- PROBLEM STATEMENT
Separate out the lines that hold "with".

- RECORDED DATA
— start —

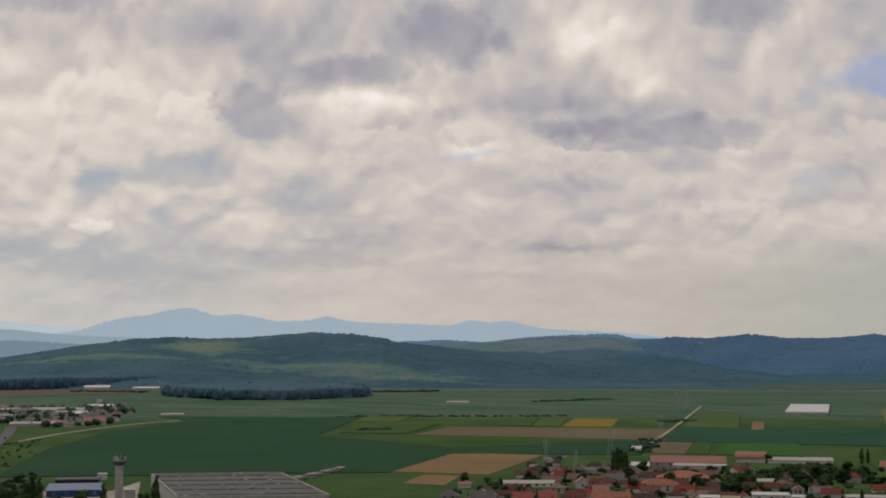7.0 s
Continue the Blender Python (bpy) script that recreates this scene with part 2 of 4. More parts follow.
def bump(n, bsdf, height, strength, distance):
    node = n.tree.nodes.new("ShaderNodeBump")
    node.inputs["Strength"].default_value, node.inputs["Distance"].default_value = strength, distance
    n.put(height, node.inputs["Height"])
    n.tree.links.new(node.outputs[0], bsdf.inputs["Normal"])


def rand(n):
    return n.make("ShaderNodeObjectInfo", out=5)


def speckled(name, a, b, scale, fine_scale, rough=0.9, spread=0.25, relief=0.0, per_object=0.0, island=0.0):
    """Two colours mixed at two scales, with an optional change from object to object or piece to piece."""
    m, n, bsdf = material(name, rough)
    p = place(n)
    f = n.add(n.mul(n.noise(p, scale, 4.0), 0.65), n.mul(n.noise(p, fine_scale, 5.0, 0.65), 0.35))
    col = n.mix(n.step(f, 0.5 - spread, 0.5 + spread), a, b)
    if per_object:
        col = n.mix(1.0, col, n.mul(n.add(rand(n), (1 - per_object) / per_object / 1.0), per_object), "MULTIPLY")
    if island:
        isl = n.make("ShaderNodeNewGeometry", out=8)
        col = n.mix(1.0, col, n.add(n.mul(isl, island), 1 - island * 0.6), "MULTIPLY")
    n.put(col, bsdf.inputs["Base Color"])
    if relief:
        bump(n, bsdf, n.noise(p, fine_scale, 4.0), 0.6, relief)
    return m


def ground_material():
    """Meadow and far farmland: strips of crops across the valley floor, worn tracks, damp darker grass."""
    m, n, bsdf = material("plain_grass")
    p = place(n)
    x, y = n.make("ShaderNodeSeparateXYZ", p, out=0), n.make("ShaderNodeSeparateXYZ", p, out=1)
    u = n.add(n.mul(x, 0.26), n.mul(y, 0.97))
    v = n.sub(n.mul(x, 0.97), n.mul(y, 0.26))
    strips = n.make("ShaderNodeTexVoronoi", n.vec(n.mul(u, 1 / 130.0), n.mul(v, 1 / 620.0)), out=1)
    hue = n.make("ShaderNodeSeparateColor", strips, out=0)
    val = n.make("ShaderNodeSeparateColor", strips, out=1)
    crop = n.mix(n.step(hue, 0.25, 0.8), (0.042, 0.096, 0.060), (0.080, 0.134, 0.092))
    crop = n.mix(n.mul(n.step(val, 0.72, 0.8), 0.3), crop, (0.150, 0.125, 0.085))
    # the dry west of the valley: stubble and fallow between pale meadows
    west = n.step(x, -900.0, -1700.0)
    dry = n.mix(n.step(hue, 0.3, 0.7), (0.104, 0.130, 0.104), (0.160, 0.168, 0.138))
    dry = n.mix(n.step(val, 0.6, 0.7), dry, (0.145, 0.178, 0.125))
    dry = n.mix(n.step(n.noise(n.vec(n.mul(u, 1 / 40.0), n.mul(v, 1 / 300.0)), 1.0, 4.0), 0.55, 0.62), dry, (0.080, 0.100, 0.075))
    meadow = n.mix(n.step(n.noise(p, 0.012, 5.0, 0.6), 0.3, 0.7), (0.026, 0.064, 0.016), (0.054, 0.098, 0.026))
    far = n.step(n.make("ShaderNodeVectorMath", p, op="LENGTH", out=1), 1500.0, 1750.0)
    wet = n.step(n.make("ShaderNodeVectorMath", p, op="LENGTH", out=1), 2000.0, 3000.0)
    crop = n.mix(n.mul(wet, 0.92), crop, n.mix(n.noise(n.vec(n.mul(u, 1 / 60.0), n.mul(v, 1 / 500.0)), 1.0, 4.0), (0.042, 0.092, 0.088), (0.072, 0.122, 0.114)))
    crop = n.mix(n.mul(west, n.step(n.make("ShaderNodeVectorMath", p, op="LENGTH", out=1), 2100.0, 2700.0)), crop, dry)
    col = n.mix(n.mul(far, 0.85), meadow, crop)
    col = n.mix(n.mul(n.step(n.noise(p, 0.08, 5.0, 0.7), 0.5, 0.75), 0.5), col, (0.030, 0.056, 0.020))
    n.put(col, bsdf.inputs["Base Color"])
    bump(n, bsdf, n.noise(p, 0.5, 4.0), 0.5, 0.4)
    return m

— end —

- RESPONSE TO THIS EXERCISE
Continue the Blender Python (bpy) script that recreates this scene with part 2 of 4. More parts follow.
    """Two colours mixed at two scales, with an optional change from object to object or piece to piece."""